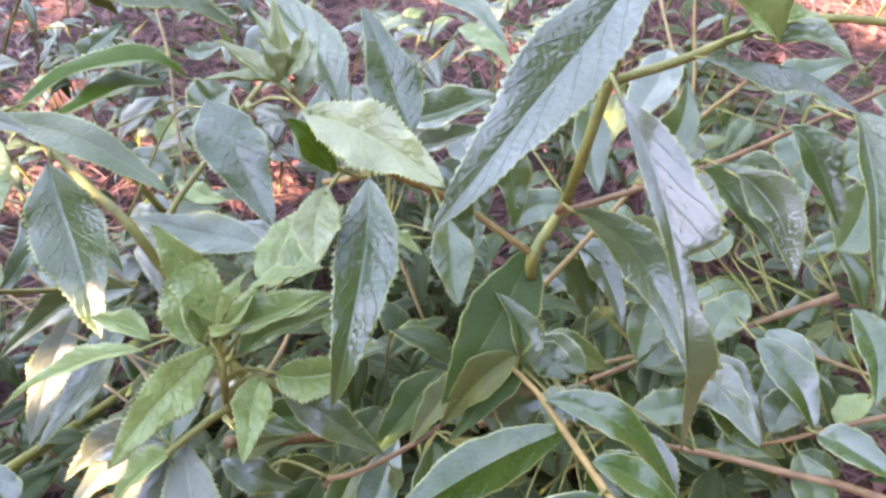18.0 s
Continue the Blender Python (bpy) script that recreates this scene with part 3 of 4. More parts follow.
leaf("E", "glossy", (0.173, 0.282, 0.550), (0.128, 0.260, 0.558), (0.090, 0.233, 0.561), 0.022, (0.29, -0.29, 0.91), -13)
leaf("E", "glossy", (0.172, 0.242, 0.571), (0.142, 0.225, 0.556), (0.102, 0.199, 0.531), 0.027, (-0.21, -0.46, 0.86), 12)
leaf("E", "glossy", (0.165, 0.295, 0.550), (0.182, 0.290, 0.551), (0.197, 0.278, 0.545), 0.015, (-0.12, -0.46, 0.88), -14)
leaf("E", "glossy", (0.175, 0.259, 0.562), (0.191, 0.256, 0.559), (0.206, 0.247, 0.550), 0.014, (0.15, -0.54, 0.83), -14)
leaf("E", "glossy", (0.187, 0.233, 0.564), (0.200, 0.230, 0.560), (0.211, 0.212, 0.537), 0.016, (0.06, -0.76, 0.65), 20)
leaf("E", "dry", (0.186, 0.224, 0.562), (0.189, 0.211, 0.552), (0.187, 0.194, 0.539), 0.011, (0.02, -0.61, 0.79), 30)
leaf("E", "olive", (0.191, 0.225, 0.556), (0.203, 0.216, 0.543), (0.209, 0.199, 0.522), 0.014, (-0.08, -0.81, 0.58), 15)
leaf("E", "glossy", (0.186, 0.237, 0.561), (0.188, 0.223, 0.540), (0.183, 0.205, 0.514), 0.016, (0.01, -0.82, 0.57), 20)
leaf("E", "glossy", (0.177, 0.264, 0.553), (0.183, 0.247, 0.540), (0.193, 0.229, 0.521), 0.016, (0.05, -0.66, 0.75), 15)
leaf("F", "glossy", (0.118, 0.330, 0.460), (0.116, 0.294, 0.446), (0.116, 0.259, 0.434), 0.028, (0.08, -0.34, 0.94), 16)
leaf("F", "glossy", (0.096, 0.362, 0.410), (0.076, 0.309, 0.408), (0.064, 0.261, 0.412), 0.028, (-0.02, 0.03, 1.00), 14)
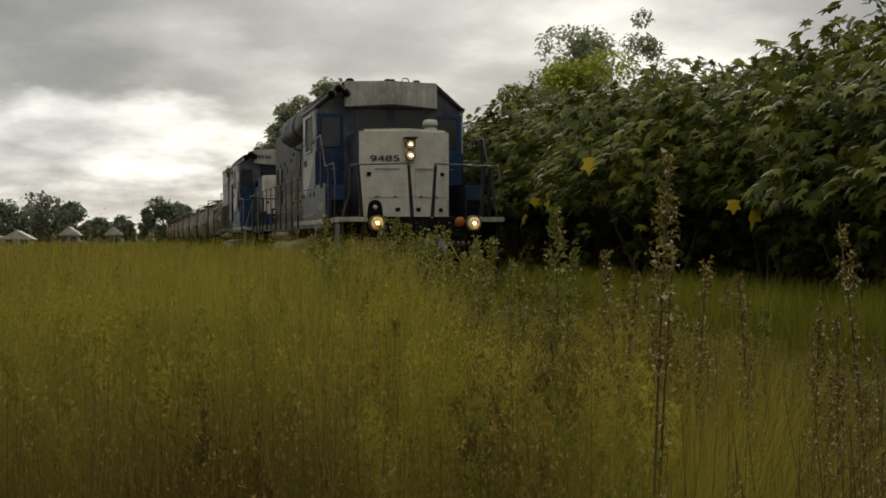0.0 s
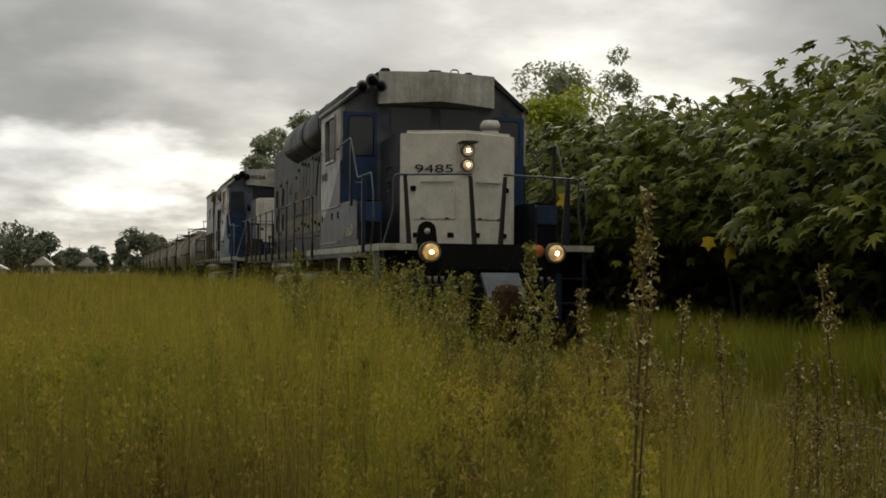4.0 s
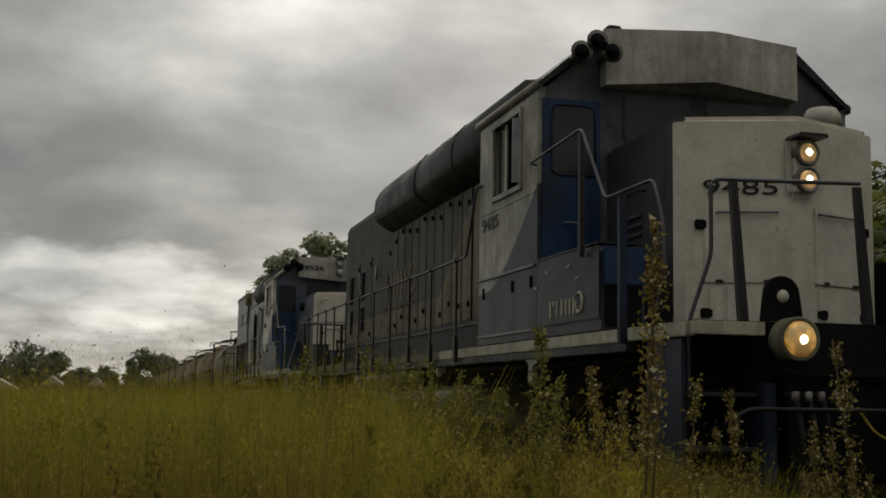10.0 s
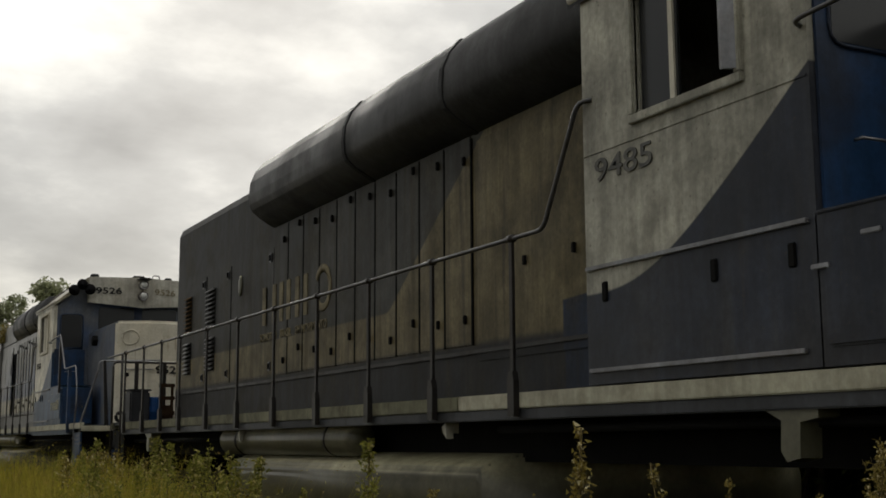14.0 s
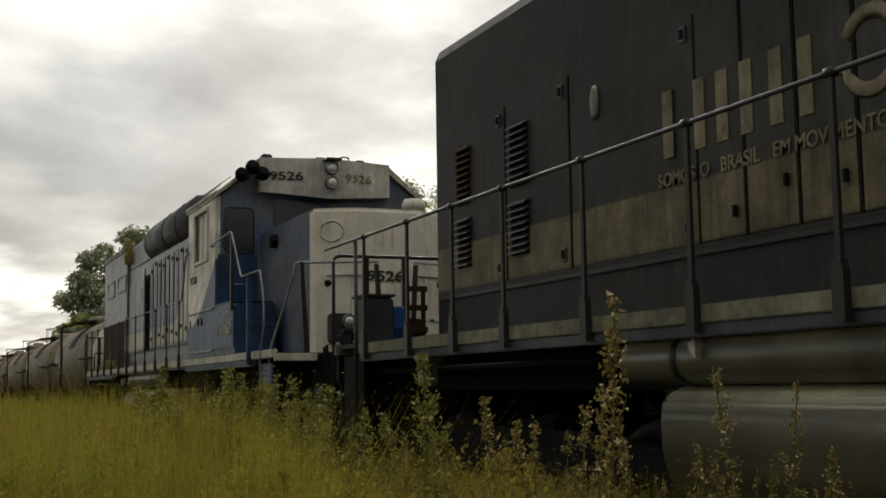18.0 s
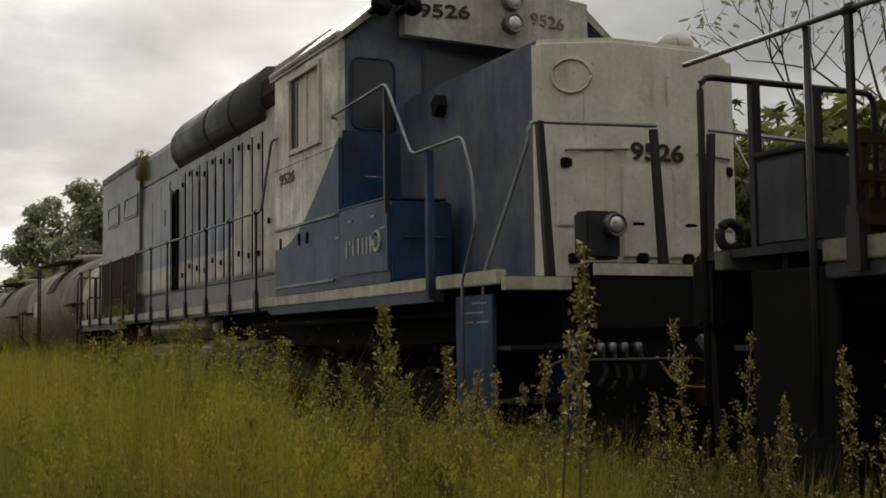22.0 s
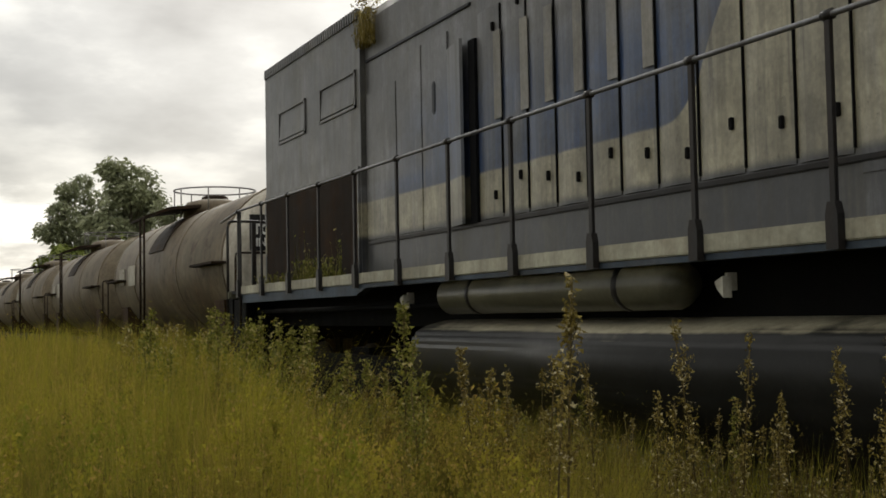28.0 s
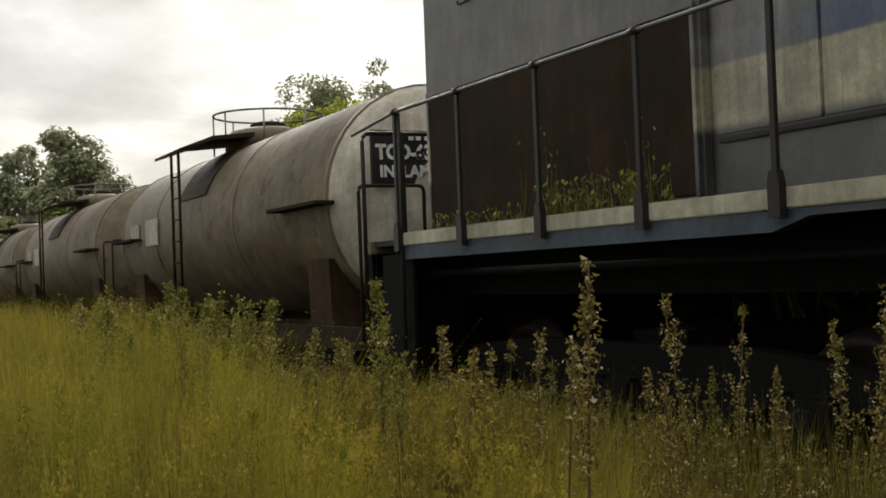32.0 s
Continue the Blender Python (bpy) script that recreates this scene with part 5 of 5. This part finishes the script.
* * * * * * *
* **OBJECTIVE**
In your copy of the listing above, reproduce each line exactly and omit all pictures.

* **SOLVED PROBLEM**
18.0 s
Continue the Blender Python (bpy) script that recreates this scene with part 3 of 4. More parts follow.
leaf("E", "glossy", (0.173, 0.282, 0.550), (0.128, 0.260, 0.558), (0.090, 0.233, 0.561), 0.022, (0.29, -0.29, 0.91), -13)
leaf("E", "glossy", (0.172, 0.242, 0.571), (0.142, 0.225, 0.556), (0.102, 0.199, 0.531), 0.027, (-0.21, -0.46, 0.86), 12)
leaf("E", "glossy", (0.165, 0.295, 0.550), (0.182, 0.290, 0.551), (0.197, 0.278, 0.545), 0.015, (-0.12, -0.46, 0.88), -14)
leaf("E", "glossy", (0.175, 0.259, 0.562), (0.191, 0.256, 0.559), (0.206, 0.247, 0.550), 0.014, (0.15, -0.54, 0.83), -14)
leaf("E", "glossy", (0.187, 0.233, 0.564), (0.200, 0.230, 0.560), (0.211, 0.212, 0.537), 0.016, (0.06, -0.76, 0.65), 20)
leaf("E", "dry", (0.186, 0.224, 0.562), (0.189, 0.211, 0.552), (0.187, 0.194, 0.539), 0.011, (0.02, -0.61, 0.79), 30)
leaf("E", "olive", (0.191, 0.225, 0.556), (0.203, 0.216, 0.543), (0.209, 0.199, 0.522), 0.014, (-0.08, -0.81, 0.58), 15)
leaf("E", "glossy", (0.186, 0.237, 0.561), (0.188, 0.223, 0.540), (0.183, 0.205, 0.514), 0.016, (0.01, -0.82, 0.57), 20)
leaf("E", "glossy", (0.177, 0.264, 0.553), (0.183, 0.247, 0.540), (0.193, 0.229, 0.521), 0.016, (0.05, -0.66, 0.75), 15)
leaf("F", "glossy", (0.118, 0.330, 0.460), (0.116, 0.294, 0.446), (0.116, 0.259, 0.434), 0.028, (0.08, -0.34, 0.94), 16)
leaf("F", "glossy", (0.096, 0.362, 0.410), (0.076, 0.309, 0.408), (0.064, 0.261, 0.412), 0.028, (-0.02, 0.03, 1.00), 14)
0.0 s
4.0 s
10.0 s
14.0 s
18.0 s
22.0 s
28.0 s
32.0 s
Continue the Blender Python (bpy) script that recreates this scene with part 5 of 5. This part finishes the script.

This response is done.